Hong Kong's leading stocks finished slightly higher yesterday but gave up more than half of their early gains as investors continued to worry about the outlook for the property market and foreign investors had their eyes firmly focused on Japan.
Tokyo's Nikkei-225 Index jumped 2.17 per cent in its biggest one-day rally in two months on expectations the Bank of Japan's tankan business survey, due out tomorrow, will signal sustained economic growth.
'Japanese fundamentals are turning around and institutional investors are piling into the market, while here in Hong Kong the situation is entirely different with doubts about the property market and rising interest rates hurting the economy,' said Steven Leung Wai-yuen, a director at UOB Kay Hian Hong Kong.

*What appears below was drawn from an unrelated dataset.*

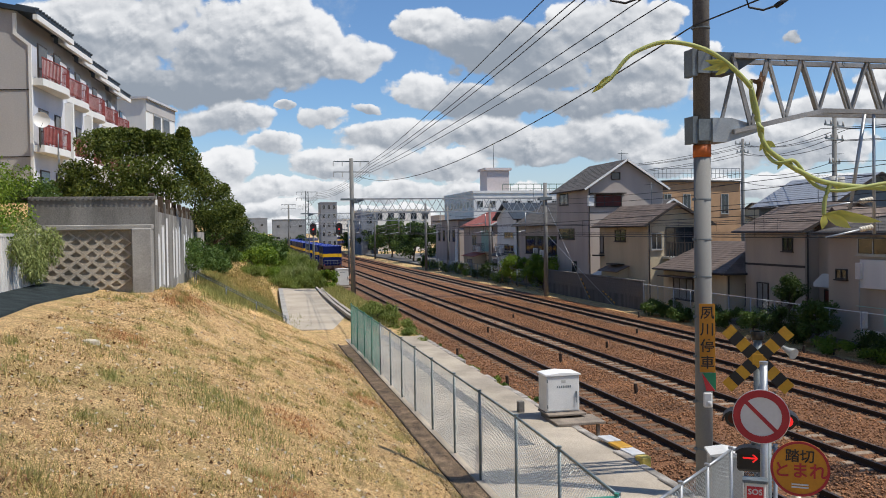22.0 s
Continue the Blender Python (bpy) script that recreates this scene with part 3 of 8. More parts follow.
# ---- the bank: litter, tufts, asphalt, walls ----
STRAW = leaf_material("dry_blades", (0.44, 0.28, 0.12), (1.0, 0.74, 0.39), 0.8, 0.2)
TUFT = leaf_material("green_blades", (0.15, 0.17, 0.04), (0.42, 0.4, 0.15), 0.7, 0.35)
WITHERED = leaf_material("withered_blades", (0.05, 0.028, 0.014), (0.38, 0.22, 0.1), 0.85, 0.15)
OLIVE_BLADE = leaf_material("olive_blades", (0.16, 0.15, 0.04), (0.48, 0.38, 0.14), 0.75, 0.25)
REDDISH = leaf_material("rust_red_blades", (0.24, 0.1, 0.04), (0.58, 0.3, 0.13), 0.8, 0.2)
LITTER = leaf_material("brown_litter", (0.06, 0.03, 0.015), (0.34, 0.19, 0.09), 0.9, 0.1)
CHIP = mat("pale_chip", (0.55, 0.48, 0.38), 0.9, vary=0.15, island=0.3)


def blades(name, n, where, length, width, lean, rng):
    """Thin triangular blades on the ground; where(k) gives x and y arrays."""
    x, y = where(n)
    z = np.array([ground_z(a, b) for a, b in zip(x, y)])
    p = np.stack([x, y, z - 0.01], 1)
    az = rng.random(n) * 2 * np.pi
    el = np.clip(rng.normal(lean, 0.35, n), 0.02, 1.5)
    ln = length * (0.5 + rng.random(n))
    way = np.stack([np.cos(az) * np.cos(el), np.sin(az) * np.cos(el), np.sin(el)], 1)
    side = np.stack([-np.sin(az), np.cos(az), np.zeros(n)], 1) * (width * (0.6 + 0.8 * rng.random(n)))[:, None]
    q = np.stack([p - side / 2, p + side / 2, p + way * ln[:, None] + [0, 0, 0.015]], 1)
    return quads_mesh(name, q)


def on_bank(n):
    """Points on the near bank, thicker towards the camera."""
    y = 3.5 + 34 * RNG.random(n) ** 1.6
    x = 4.0 - (8.3 * RNG.random(n))
    return x, y


def in_patches(n):
    """Green tufts: two long drifts of taller grass, and many small ones."""
    r = np.random.default_rng(12)
    m = 150
    c = np.stack([4.0 - 8.0 * r.random(m), 4 + 30 * r.random(m) ** 1.4], 1)
    s = 0.06 + 0.16 * r.random(m) ** 2
    big = np.array([(-0.75, 15.4), (-0.4, 16.4), (-1.0, 16.9), (-0.2, 15.6), (0.3, 14.6)])
    c, s = np.concatenate([np.repeat(big, 5, 0), c]), np.concatenate([np.full(25, 0.34), s])
    k = r.integers(0, len(c), n)
    return c[k, 0] + r.normal(size=n) * s[k], np.maximum(3.4, c[k, 1] + r.normal(size=n) * s[k] * 1.5)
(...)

The US Federal Reserve's interest-rate setting meeting later this session and the World Trade Organisation summit were also keeping some investors on the sidelines, traders said.
The Hang Seng Index finished up 73.89 points, or 0.49 per cent, at 14,984.4, having hit a high of 15,079.96 early in the session.
The decline meant the index failed to sustain the breakthrough its 14-day moving average at about 15,044 points and one salesman said this trend line was likely to provide resistance in the short term.
Turnover fell to $16.87 billion from $17.84 billion on Friday.